Access to adaptive sports programs and the broader community of athletes with physical disabilities enabled Ezra to overcome these challenges. He knows he has a strong, vibrant community to recharge his batteries whenever he needs to. He has a source of expert, specialized coaching allowing him to advocate for more appropriate training regimen with his high school coaches. 

The importance of adaptive sport programs in Ezra’s life was crystallized for me a few years ago as I watched Ezra on the pool deck at large junior high swim meets. He was always the only kid with a disability at the meets. He had to take his leg off and expose his residual limb to the entire audience, sitting and standing right next to the pool as he entered. After his race, he would hop around the pool on one leg to grab his prosthetic leg. This was an emotional experience for me to watch as a parent.

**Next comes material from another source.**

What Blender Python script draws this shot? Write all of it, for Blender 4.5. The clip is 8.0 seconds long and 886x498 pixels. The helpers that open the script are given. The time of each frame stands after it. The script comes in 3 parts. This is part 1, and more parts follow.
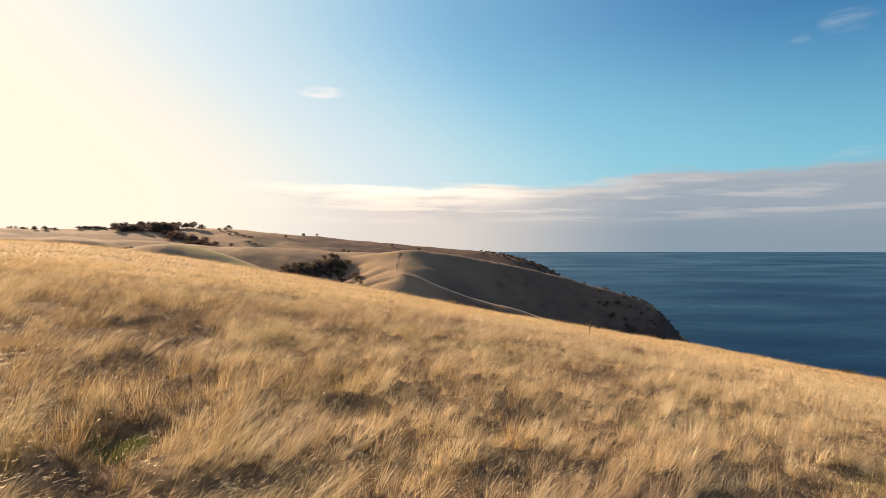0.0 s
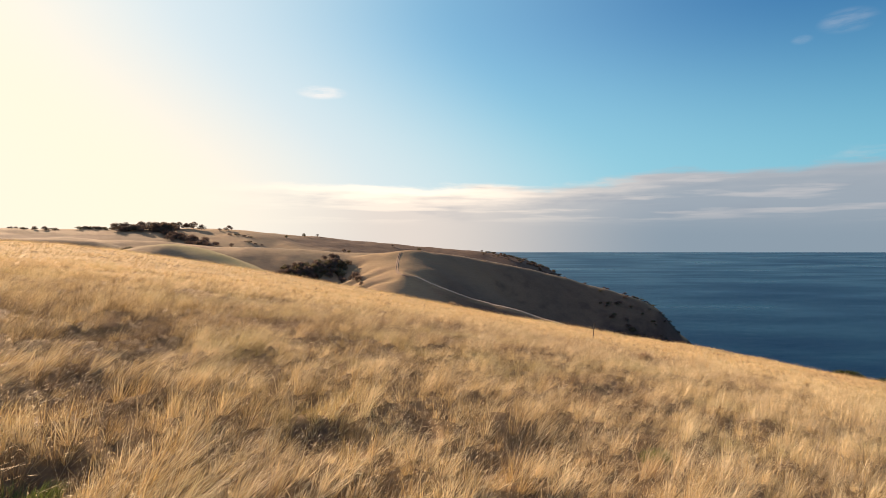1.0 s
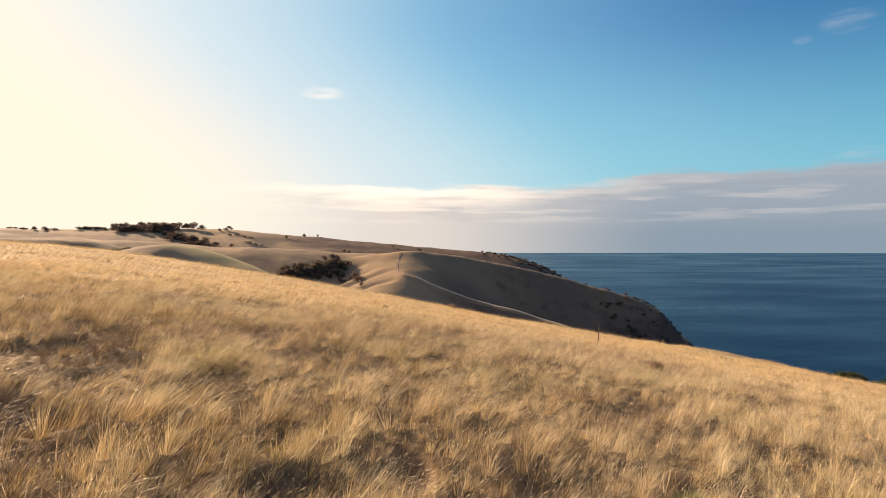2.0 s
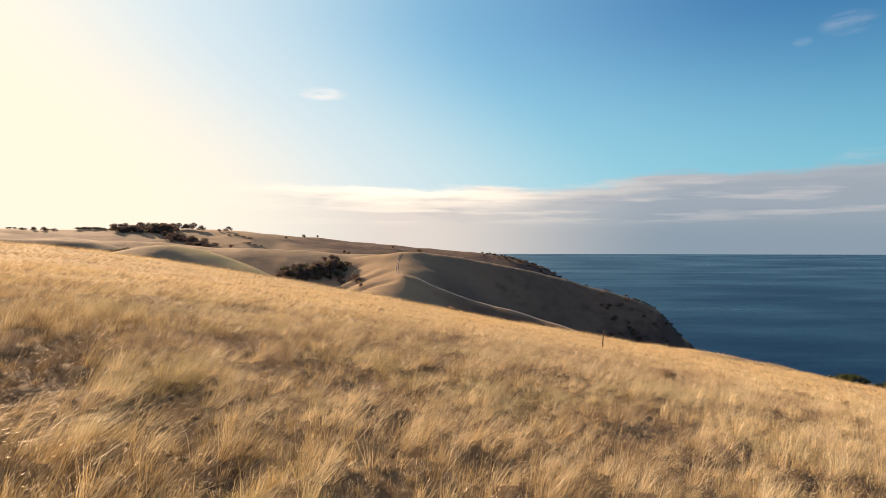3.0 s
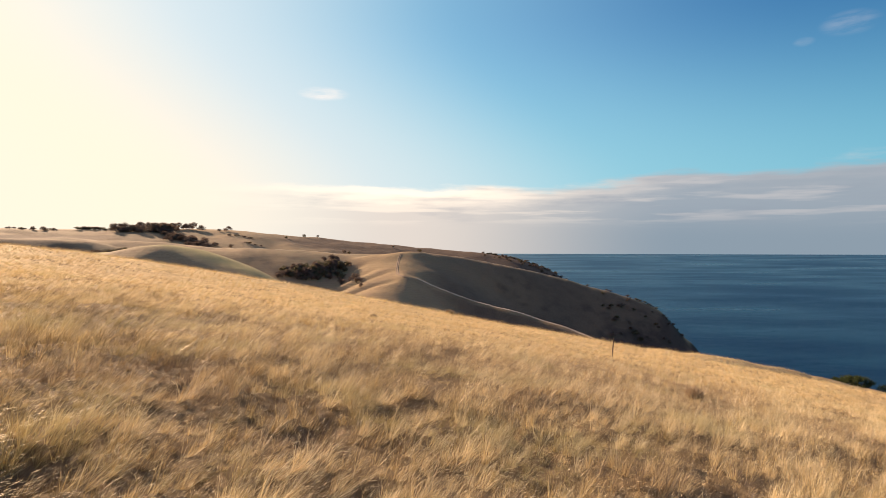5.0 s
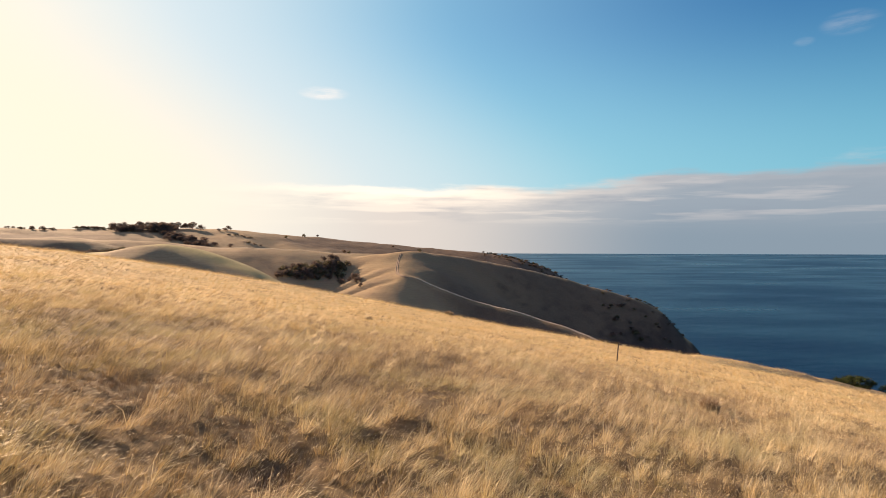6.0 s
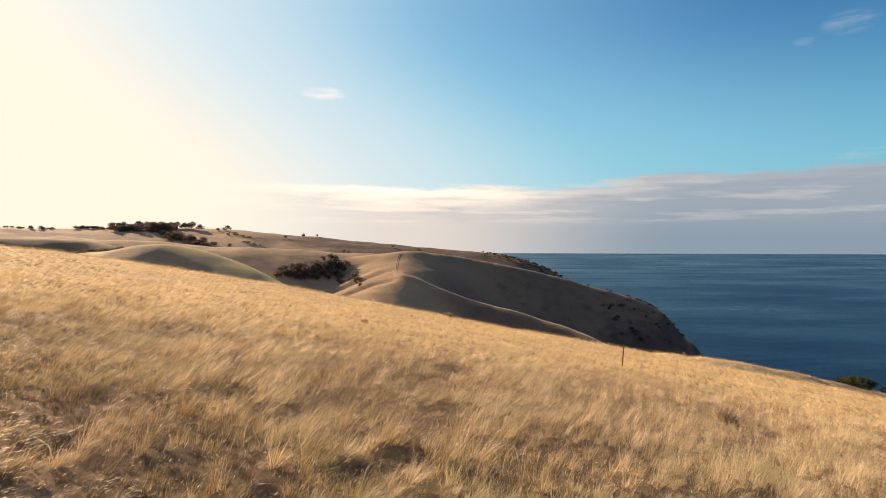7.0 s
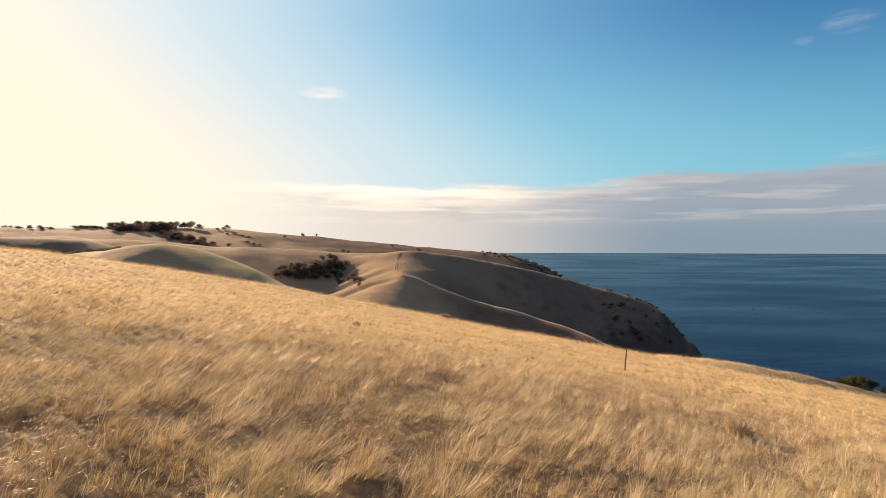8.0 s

I remember thinking to myself, this kid is so much more resilient than I am.  However, it didn’t seem to bother Ezra much at all. 

And the reason, based on my observations and experience, he was so resilient in that environment was that he has fully accepted himself and has a high-level of self-confidence. And this confidence as an athlete has primarily come his engagement with the adaptive sports community.

The dual strategy

While full inclusion in traditional youth and adult sport programs is a wonderful goal, Ezra became the athlete he is today because we were able to take the best of both traditional and adaptive sports programs. But in my opinion, if we care about the overall well-being of adaptive athletes and their ability to navigate the challenges of participating in traditional sport programs, we should also work to strengthen adaptive sport programs. Adaptive athletes, like Ezra, deserve it.

 

Clayton Frech is a disability advocate and social entrepreneur, with a passion for diversity and inclusion across all sectors of society.  He is the CEO & Founder of Angel City Sports and was recently appointed to the Board of Directors for Move United.

Mr. Frech became involved in the disability community when his first son, Ezra, was born with missing his left knee and left fibula and with only one finger on his left hand. Following Ezra’s passion for sports, Mr. Frech identified major gaps in access to sports programming for athletes with physical disabilities in the U.S., and in 2013, with the help of friends and family, he set out to address them.  In 2015, he produced the first Angel City Games, which is now the largest Paralympic competition in the country, and the West Coast’s most prestigious Paralympic event.  After the first Games, the organization evolved into Angel City Sports, working to create free, year-round access to adaptive sport training, equipment, competitive opportunities like the Angel City Games, presented by The Hartford.